Oczywiście, gdyby się uprzeć, to tak jest. Dwóch juniorów plus Kacper Woryna to prawie właśnie tyle. Ale chyba nie o to chodzi. Przy ogromnych nakładach miasta na szkolenie młodzieży ta liczba nie robi wrażenia. Tym bardziej, że oprócz Kacpra Woryny i momentami Roberta Chmiela, fani z Rybnika nie doczekali się zawodnika, który mógłby jak równy z równym rywalizować na ligowych torach. A może to właśnie ciągłe zmiany szkoleniowców są problemem. Nie od dziś wiadomo, że jeden trener uczy tak, drugi inaczej. Przykładowo, jeden z juniorów powiedział mi kiedyś, że to, czego nauczył go Adam Pawliczek, negował Mirosław Korbel. I nauka zaczynała się od początku. A czas niestety upływał. Dziś w Rybniku mamy sytuację, gdzie nie można pochwalić się juniorskim zapleczem w kontekście startów w najwyższej klasie rozgrywkowej. Przemysław Giera i Mateusz Tudzież miewają wprawdzie przebłyski, ale to zbyt mało, by myśleć o rywalizacji na torach najlepszej ligi świata. Chociaż chciałbym oczywiście się mylić. Nie ukrywam, że poparcie Krzysztofa Mrozka pomysłu, by junior zagraniczny mógł być w podstawowym składzie zamiast jednego polskiego było dla mnie szokiem. Z jednej strony, opowiada się wszystkim, że inwestuje się w młodzież, wydaje na nią dużo pieniędzy, marzy o tym, by w Rybniku jeździli wychowankowie, by z drugiej, na potrzeby chwili i własnego interesu poprzeć tak skandaliczną zapowiedź. Szkoda tylko, że prezes nawet nie pofatygował się na spotkanie wspólników, tylko wysłał lakonicznego maila w tej sprawie. Nie pierwszy zresztą raz. No, ale co wolno… Być może, szef klubu z Rybnika chciał też przypodobać Andrzejowi Rusko (prezes Betardu Wrocław). Nie jest przecież tajemnicą, że to właśnie Rusko był inicjatorem tego rozwiązania. I ten sam Andrzej Rusko zdecyduje, czy i za ile puścić do Rybnika Andrzeja Lebiediewa.
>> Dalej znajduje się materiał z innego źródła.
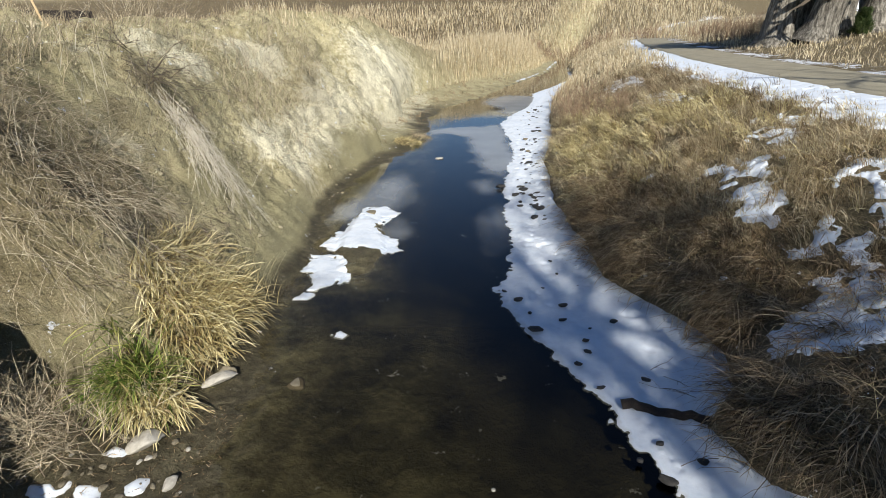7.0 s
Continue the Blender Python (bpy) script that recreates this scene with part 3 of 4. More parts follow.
snow_patch([(-8.6, 5.1), (-7.9, 5.0), (-7.7, 4.6), (-8.1, 4.4), (-8.7, 4.6)], 0.04, 0.025, 0.08, 10)
snow_patch([(-7.5, 4.95), (-7.1, 4.8), (-6.9, 4.45), (-7.3, 4.5)], 0.04, 0.025, 0.06, 11)

ix, iy = np.arange(-5.5, 8.6, 0.11), np.arange(8, 49, 0.15)
IX, IY = np.meshgrid(ix, iy, indexing="ij")
wx, wy2 = IX + 0.6 * value_noise(IX, IY, 1.6, 97, 4), IY + 1.6 * value_noise(IX, IY, 1.9, 98, 4)
sheet_near = [(-2.9, 28.6), (-1.35, 30.3), (1.9, 31.2), (2.3, 26.4), (1.95, 20.8), (1.5, 18.5), (0.8, 19.7), (0.1, 20.6), (0.0, 22.9), (-0.35, 24.3), (-0.05, 27.0), (-1.26, 27.7)]
sheet_far = [(0.9, 42.3), (3.2, 46.6), (7.4, 44.8), (5.0, 37.6), (2.7, 33.2), (1.3, 39.7)]
film = 0.85 * ease(outline_depth(wx, wy2, sheet_near), -0.4, 0.6) + 0.7 * ease(outline_depth(wx, wy2, sheet_far), -0.5, 0.9)
film = film + 0.75 * blob(wx, wy2, -3.1, 16.9, 0.85, 2.2) + 0.7 * blob(wx, wy2, -3.95, 14.4, 0.5, 1.3) + 0.45 * blob(wx, wy2, -2.1, 13.4, 0.5, 0.9) + 0.5 * blob(wx, wy2, 0.55, 17.9, 0.8, 0.9) + 0.42 * blob(wx, wy2, 0.6, 13.4, 0.5, 2.4)
film = np.minimum(film, 1.0)
film = film * ease(IX, water_left(IY), water_left(IY) + 0.15)
thing("thin_ice", mesh_arrays("thin_ice", np.stack([IX, IY, 0 * IX + 0.005], -1).reshape(-1, 3), grid_faces(*IX.shape), M_ICE, True, (("film", film.ravel()),)),
      "thin grey film of ice on the creek", "ice", kind="structure")


def snow_sheet(name, x, y, cover, thick):
    """Broken old snow among dead grass: rounded clumps with gaps that show the litter."""
    d = cover + 0.60 * value_noise(x, y, 0.22, 302, 4)
    z = on_ground(x, y) + 0.008 + thick * ease(d, 0.0, 0.25) + 0.4 * thick * value_noise(x, y, 0.3, 303, 3) * ease(d, 0, 0.2) - 0.5 * np.clip(-d, 0, 0.1)
    fc = grid_faces(*x.shape)
    keep = (d.ravel()[fc] > -0.08).any(1)
    return mesh_arrays(name, np.stack([x, y, z], -1).reshape(-1, 3), fc[keep], M_SNOW, True, (("rim", (0.25 * (1 - ease(d, 0, 0.15))).ravel()),))


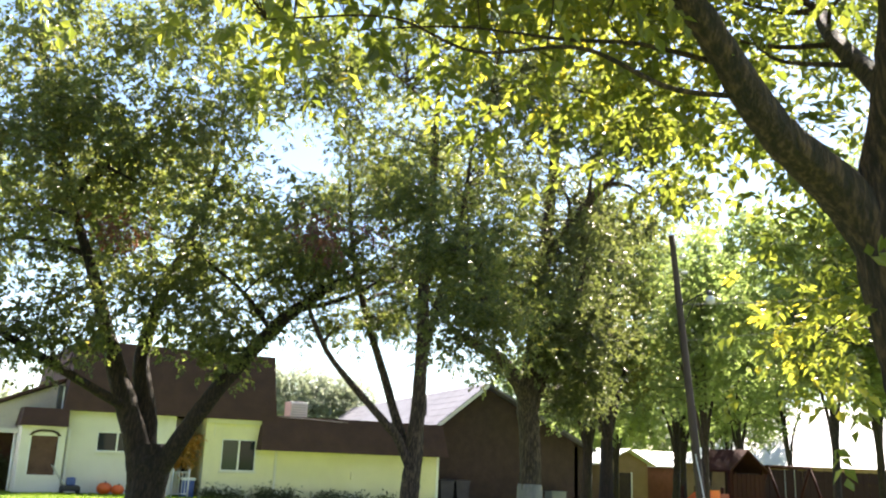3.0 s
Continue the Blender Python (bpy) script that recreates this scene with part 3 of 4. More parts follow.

Szef klubu z Rybnika mówił, że nazwisko nowego szkoleniowca jest już znane, a on sam powie o nim za kilka dni. Świetnie. Dość głośno mówi się o tym, że ekipę poprowadzić ma Eugenisz Skupień do spółki z Radosławem Kalyciokiem, sponsorem i kierownikiem drużyny. Trio, nieformalnie, jak co roku, uzupełnić ma prezes Krzysztof Mrozek. I szczerze? Oby nie, bo moim zdaniem, nic dobrego to nie przyniesie. Ale podkreślę kolejny już raz, chciałbym się mylić.

Piotr Żyto odchodził już z Rybnika jakiś czas temu w atmosferze może nie skandalu, ale dużego niesmaku. Podobno, zdaniem prezesa, chciał pójść do Sparty Wrocław, zabierając za sobą Maxa Fricke’a.

– Potwierdzam jednak, że trener ciągnął za sobą Fricke’a do Wrocławia. Wiedziałem o tych działaniach od połowy sierpnia, a utwierdziłem się w podejrzeniach 25 września podczas meczu charytatywnego na naszym stadionie – tłumaczył sytuację Mrozek. Czy tak było? Mam wrażenie, że całe tłumaczenie było mocno naciągane. Kto zatrudniłby z powrotem trenera, który niby okazał się być nielojalny? No właśnie… Nie zdziwiłbym się, gdyby za jakiś czas, po pożegnaniu Piotra Żyto, ktoś wyprodukował teorię, że to właśnie Żyto jest odpowiedzialny za to, iż Antonio Lindbaeck trafił nie do Rybnika, a do Zielonej Góry. I to jego sprawka. Teoria odważna, ale na potrzeby chwili można taką wymyślić, prawda?